April 20, 2026
Rendering Unto Caesar
Author
What Christians owe their governments
Tax Day has come and gone. Hooray! Hopefully you either received a refund or had to render only a small amount to Caesar.
“Render unto Caesar,” is from the Bible (Mark 12:17, KJV). When Jesus was teaching in the temple, his enemies asked him a gotcha question. “Is it lawful to pay taxes to the emperor or not?” A “Yes” answer would anger the crowds. They hated paying taxes to their Roman occupiers. A “No” answer would expose him to the charge of fomenting insurrection.
Jesus asked his opponents to produce a coin. “Whose face is that?” he asked them. “The emperor’s,” they replied. Jesus said, “Give to the emperor the things that are the emperor’s, and to God the things that are God’s.” Jesus avoided their trap with an enigmatic answer.
But what did he mean? Some commentators have focused, not on the meaning of Jesus’s saying, but on how deftly Jesus handled bad faith conversation partners. The lesson for his disciples is, don’t feed the trolls. Throw their trick questions back on them.

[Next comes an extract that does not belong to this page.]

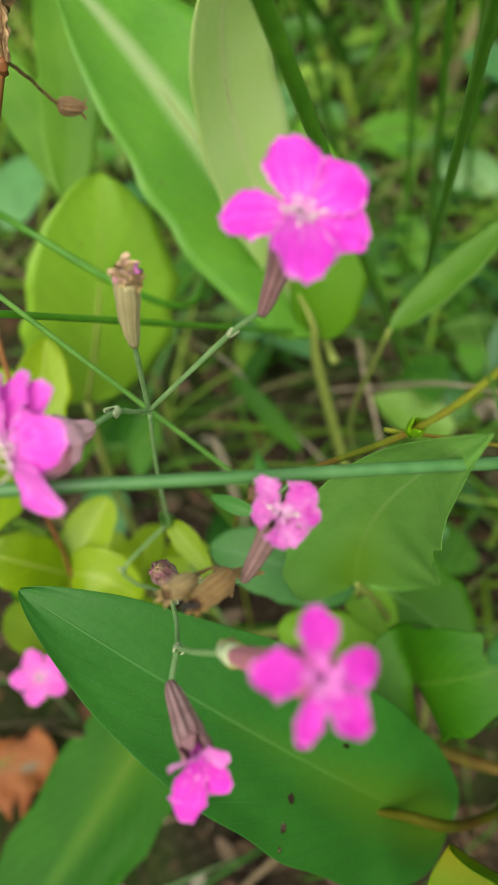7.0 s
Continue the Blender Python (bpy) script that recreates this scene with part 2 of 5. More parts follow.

More interpretations run along these lines: coins were minted in Caesar’s image, but human beings are created in God’s image. Only an ingrate would trade with Caesar’s money but refuse to pay taxes to mint the money. But our lives are God’s because God made us. While Caesar may have a claim on our dollars and cents, God has a claim on our whole selves. We have obligations to the state, but we can only meet those obligations in the context of obedience to God.
Totalitarian governments, which demand complete subservience from their people, are illegitimate, and Christians must resist them or be guilty of idolatry. Daniel going to the lion’s den rather than worshipping the statue of King Nebuchadnezzar is a biblical example. Dietrich Bonhoeffer’s participation in the plot to kill Hitler is a more recent example. Most governments are not totalitarian, however.
What if we object to how our taxes are spent? A 2024 poll showed that the National Park Service, the Post Office, and NASA are wildly popular. But the Departments of Education and Justice? Not so much. And yet, they wouldn’t be in the budget if there weren’t some taxpayers who support them. Paying taxes is a way we “bear with one another” (Eph. 4:2) in a democracy.
The least popular government agency is, not surprisingly, the IRS. No one likes to pay taxes, but Caesar does need revenue to move the mail, preserve Old Faithful, and fly N.C. State alum Christina Koch to the moon and back.
More than taxes, what Christians in America owe our government today is to “speak the truth in love” (Eph. 4:15) in the public square. Let us also “be quick to listen, slow to speak and slow to become angry” (Jas. 1:19), especially online. We should take advantage of all the peaceful means available to us to affect political change, for withdrawal from civic life fails to give Caesar his due as much as violence does. Finally, let us cultivate the spiritual fruit of patience when we don’t get our way.